I was certain I was destined to be a lifer.
I had an excellent job in an industry I love. I had been there nearly a dozen years and everything about it felt as comfortable as an old shoe. I was deeply appreciative and rightfully so. I told myself I would be a fool to go anywhere else. Ever.
What I didn't admit, even to myself, was that I was scared.
I can see now that the birth of my child coincided with the slow, steady death of my nerve.
I grew up presuming that fate would smile on me, but the trauma of Graham's birth showed me that fate laughs at presumptions. I had always assumed that my baby would be perfect and yet I was forced to consider that he was not.
Several stressful events occurred in the months immediately following his birth and almost overnight I became a worrier. I worried about everything. I felt insecurity creep over me at the strangest times, like a rogue dark cloud on a sunny day. I mourned my old self, but felt powerless to truly reclaim the loud, brassy girl, brimming with confidence, who always thought she would rule the world by the age of 40.
I know now that Don Mills Diva was a last-ditch effort to rescue that girl - a way to try and write myself back to the place where I wanted, needed, to be.
I wrote my way through a heap of pain this winter.
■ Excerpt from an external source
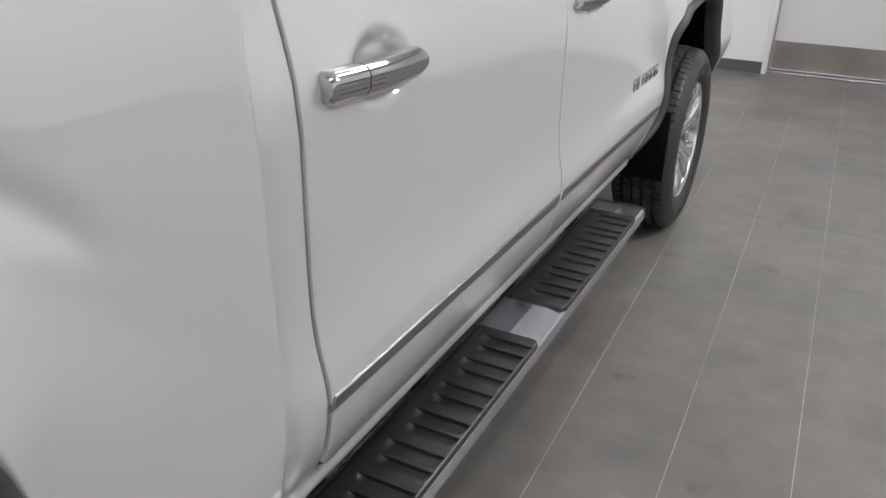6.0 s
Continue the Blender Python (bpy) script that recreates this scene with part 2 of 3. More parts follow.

I wrote brave, declarative statements when I felt the most shaky. I reached down inside myself, gathered together my shredded guts and sent them across the Internet, desperately hoping the the bravado contained therein would reflect back and somehow restore me.
And a funny thing happened: it worked.
The more I wrote the more confident I felt. The more confident I felt, the better I wrote. I found my voice, in every sense. I gained a lot of readers. I met - virtually and otherwise - a lot of people who expected that Don Mills Diva would be a woman of strength and confidence.
And I found, quite suddenly, that she was. Once again.
I travelled to San Francisco for the BlogHer conference and I met dozens (hundreds?) of you. I dressed up and acted sassy. I even bogarted the microphone at a packed seminar.
And then this week I started a new job: the kind of job I had started to resign myself to never getting.
Thanks to Don Mills Diva and to you, I now feel certain that I am indeed destined to be a lifer - here on the Internet anyway - where I will write my way into whatever my heart can imagine.